Based on the data, it appears that the optimizer has a significant influence on the error at epoch 10. The Adam and SGD optimizers perform the best, with error values of 242.1 and 390.7, respectively. The Adagrad optimizer has a much higher error value of 517.9, and the RMSprop optimizer has an even higher error value of 670.3. This suggests that the Adam and SGD optimizers are more effective at reducing the error during this training. It is worth noting that the error values for all of the optimizers are relatively high, indicating that there is room for further improvement in the model's performance. Additionally, the learning rate and momentum values may also have an impact on the model's performance, but this is not clear from the given data.
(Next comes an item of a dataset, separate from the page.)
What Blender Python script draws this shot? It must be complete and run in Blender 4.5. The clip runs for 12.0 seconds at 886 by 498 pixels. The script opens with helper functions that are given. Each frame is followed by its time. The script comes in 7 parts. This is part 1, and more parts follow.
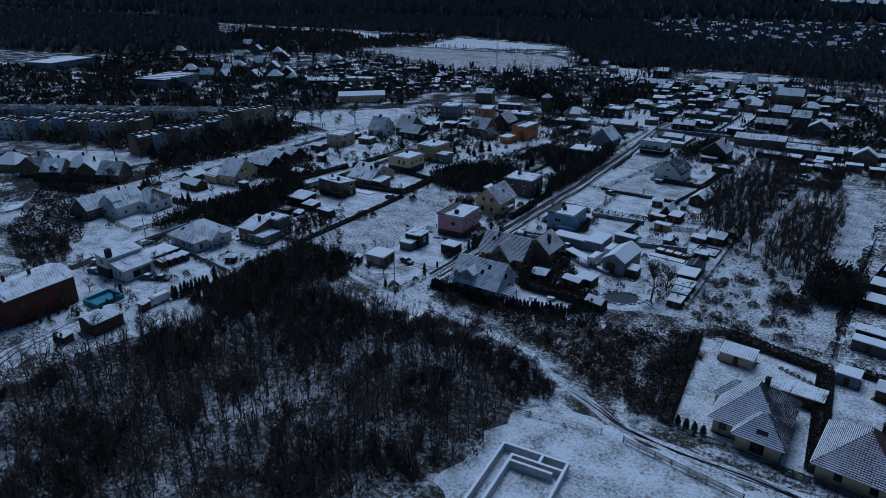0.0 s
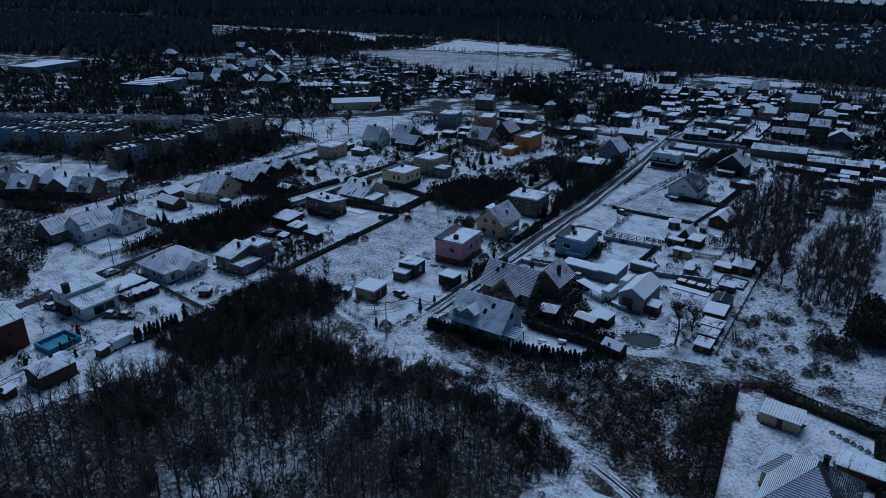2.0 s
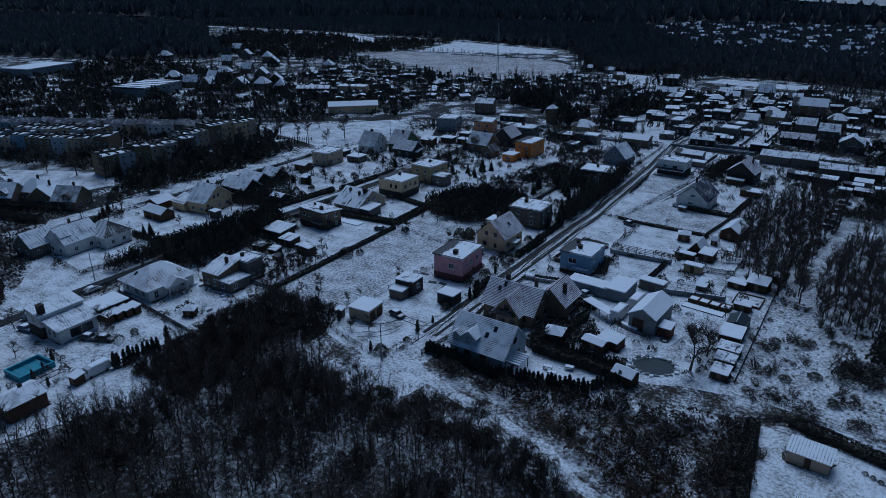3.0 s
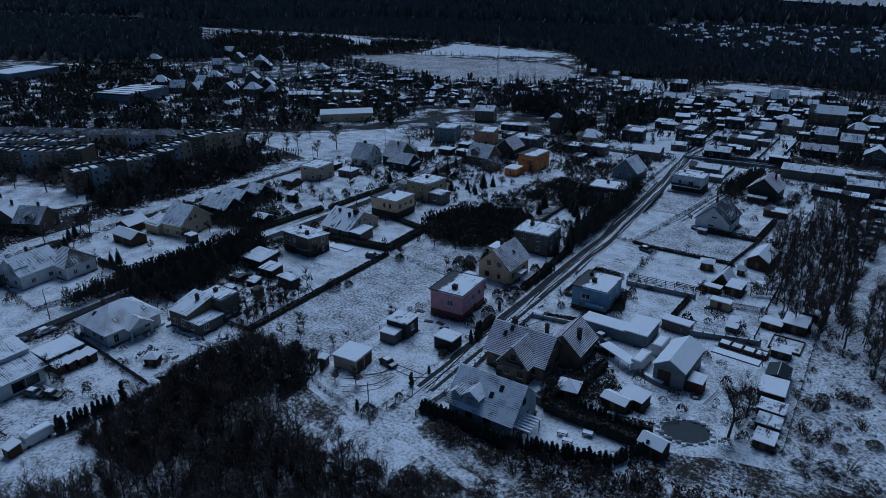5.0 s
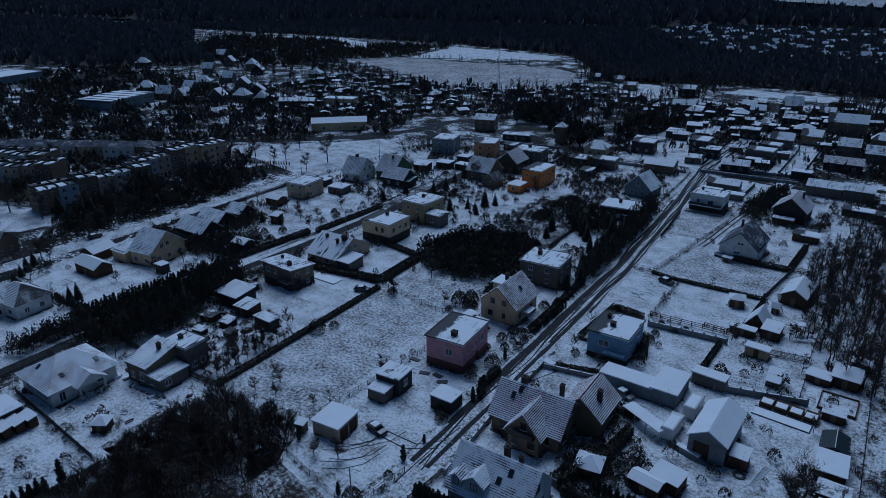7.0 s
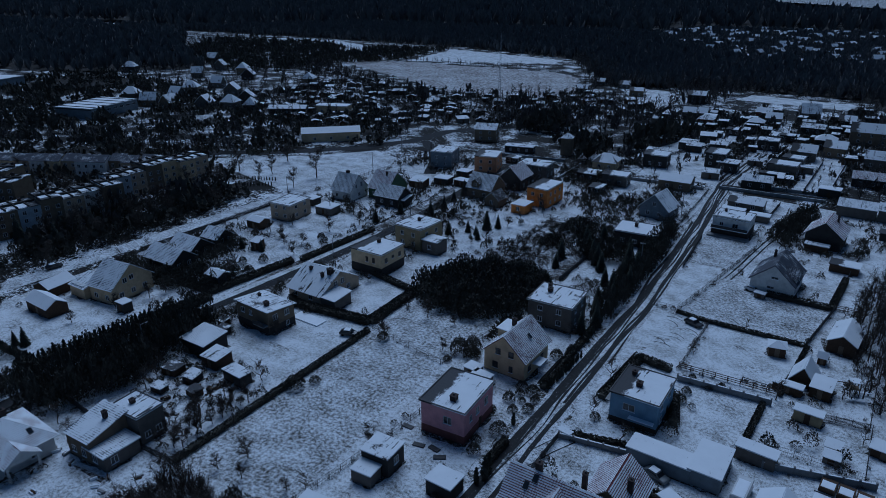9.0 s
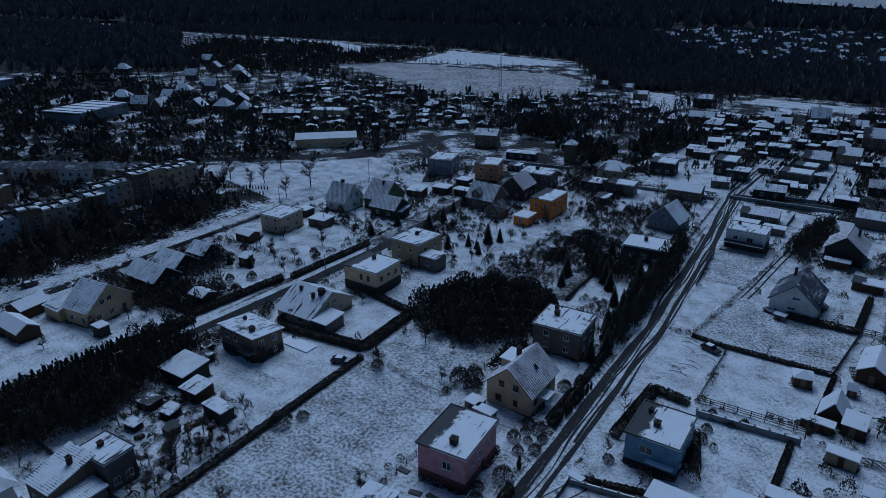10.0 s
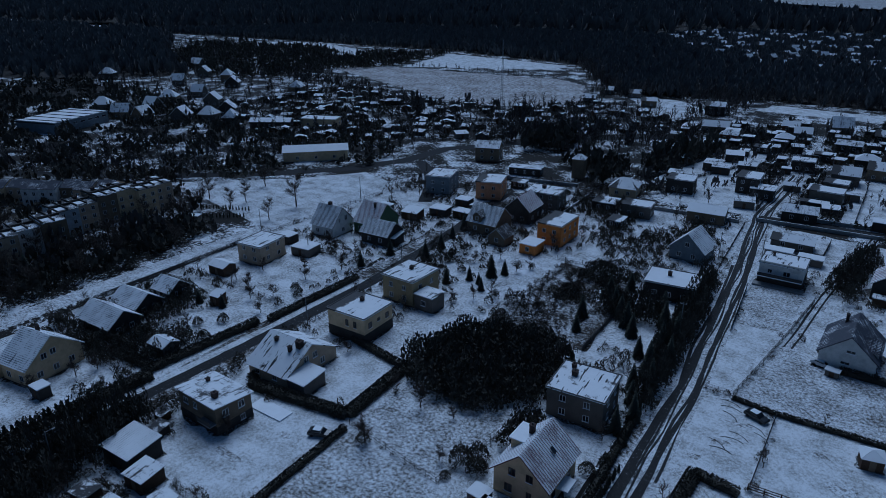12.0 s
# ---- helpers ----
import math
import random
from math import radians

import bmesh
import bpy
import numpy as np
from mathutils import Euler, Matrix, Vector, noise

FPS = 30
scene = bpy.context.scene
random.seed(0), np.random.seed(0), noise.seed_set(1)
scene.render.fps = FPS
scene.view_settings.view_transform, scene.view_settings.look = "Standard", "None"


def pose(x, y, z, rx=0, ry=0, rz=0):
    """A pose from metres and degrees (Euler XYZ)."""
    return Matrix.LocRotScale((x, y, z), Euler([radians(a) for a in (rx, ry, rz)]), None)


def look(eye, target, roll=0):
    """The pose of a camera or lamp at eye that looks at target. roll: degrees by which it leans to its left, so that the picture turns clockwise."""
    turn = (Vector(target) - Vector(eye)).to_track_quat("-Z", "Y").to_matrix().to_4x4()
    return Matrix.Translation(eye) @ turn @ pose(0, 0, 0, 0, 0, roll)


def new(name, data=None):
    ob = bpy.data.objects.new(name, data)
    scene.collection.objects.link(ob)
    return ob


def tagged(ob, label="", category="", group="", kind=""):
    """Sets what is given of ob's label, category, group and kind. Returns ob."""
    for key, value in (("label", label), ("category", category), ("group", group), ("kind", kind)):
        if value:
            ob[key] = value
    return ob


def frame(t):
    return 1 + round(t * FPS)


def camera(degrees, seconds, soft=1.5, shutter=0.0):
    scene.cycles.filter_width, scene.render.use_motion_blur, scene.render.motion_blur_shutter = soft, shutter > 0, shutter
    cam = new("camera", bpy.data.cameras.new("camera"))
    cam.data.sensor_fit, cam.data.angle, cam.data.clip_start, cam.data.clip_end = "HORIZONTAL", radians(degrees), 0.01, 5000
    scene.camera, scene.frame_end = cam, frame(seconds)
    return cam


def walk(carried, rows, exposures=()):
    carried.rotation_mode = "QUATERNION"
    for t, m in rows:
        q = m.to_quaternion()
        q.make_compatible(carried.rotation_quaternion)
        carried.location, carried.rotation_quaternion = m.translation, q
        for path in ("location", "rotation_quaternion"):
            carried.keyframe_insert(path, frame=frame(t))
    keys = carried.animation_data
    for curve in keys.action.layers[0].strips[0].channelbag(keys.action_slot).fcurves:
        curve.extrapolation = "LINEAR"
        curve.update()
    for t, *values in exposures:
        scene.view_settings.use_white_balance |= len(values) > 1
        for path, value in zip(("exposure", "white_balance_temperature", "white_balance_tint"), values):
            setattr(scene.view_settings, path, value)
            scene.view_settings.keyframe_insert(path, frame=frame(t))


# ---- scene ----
cam = camera(67.0, 12.0, soft=0.75)
# t, x, y, z, yaw, pitch, roll
ROWS = [
    (0.0, 0.000, 0.000, 75.000, 33.360, -22.507, 0.385),
    (0.5, -2.732, 4.251, 75.033, 33.330, -22.495, 0.385),
    (1.0, -5.471, 8.515, 75.066, 33.300, -22.482, 0.386),
    (1.5, -8.216, 12.794, 75.097, 33.269, -22.470, 0.387),
    (2.0, -10.971, 17.091, 75.128, 33.239, -22.457, 0.388),
    (2.5, -13.736, 21.407, 75.158, 33.208, -22.445, 0.388),
    (3.0, -16.513, 25.746, 75.188, 33.177, -22.432, 0.389),
    (5.0, -27.766, 43.362, 75.298, 33.050, -22.383, 0.392),
    (5.5, -30.623, 47.843, 75.324, 33.018, -22.371, 0.392),
    (6.0, -33.500, 52.359, 75.348, 32.986, -22.359, 0.393),
    (6.5, -36.399, 56.912, 75.373, 32.953, -22.347, 0.394),
    (7.0, -39.321, 61.504, 75.396, 32.920, -22.336, 0.394),
    (9.0, -51.269, 80.312, 75.482, 32.788, -22.288, 0.397),
    (9.5, -54.328, 85.134, 75.502, 32.754, -22.277, 0.398),
    (10.0, -57.418, 90.009, 75.521, 32.720, -22.265, 0.399),
    (10.5, -60.542, 94.939, 75.539, 32.686, -22.254, 0.399),
    (11.0, -63.700, 99.925, 75.556, 32.652, -22.242, 0.400),
    (11.5, -66.894, 104.971, 75.573, 32.617, -22.231, 0.401),
    (12.0, -70.125, 110.078, 75.589, 32.582, -22.219, 0.401),
]
walk(cam, [(t, pose(x, y, z, 90 + pitch, roll, yaw)) for t, x, y, z, yaw, pitch, roll in ROWS],
     exposures=[(0.0, -0.02, 4440, 5), (3.0, -0.03, 4420, 5), (6.0, -0.17, 4370, 5), (9.0, -0.23, 4350, 5), (12.0, -0.25, 4340, 5)])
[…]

I could use a larger epoch size for training the data. So far the largest one that I used is 100. I wonder whether there will be significant improvement if I increase it to 300 or 500. But that requires a much better GPU… I’ve already spent $100 on Colab for this project 🙁
I could try to find more various image preprocessing techniques. I actually have an idea but don’t know how to implement it. I tried to crop the three images differently so that the useless borders are discarded and only the hand is kept. However, there is a difficulty: if I crop them differently and then resize them to be (224,224) again, I haven’t come up with an idea of how to crop and resize the depth. I could work more on this.
I could also try using different optimizers and learning rate values to optimize my model. And for the four that I analyzed in the Experimental Results section, I could try larger epoch size and test their performance.
Instead of using the ResNet50 model, I could try other pre-built ResNet models as well as Inception and DenseNet, and could also build a CNN model by myself.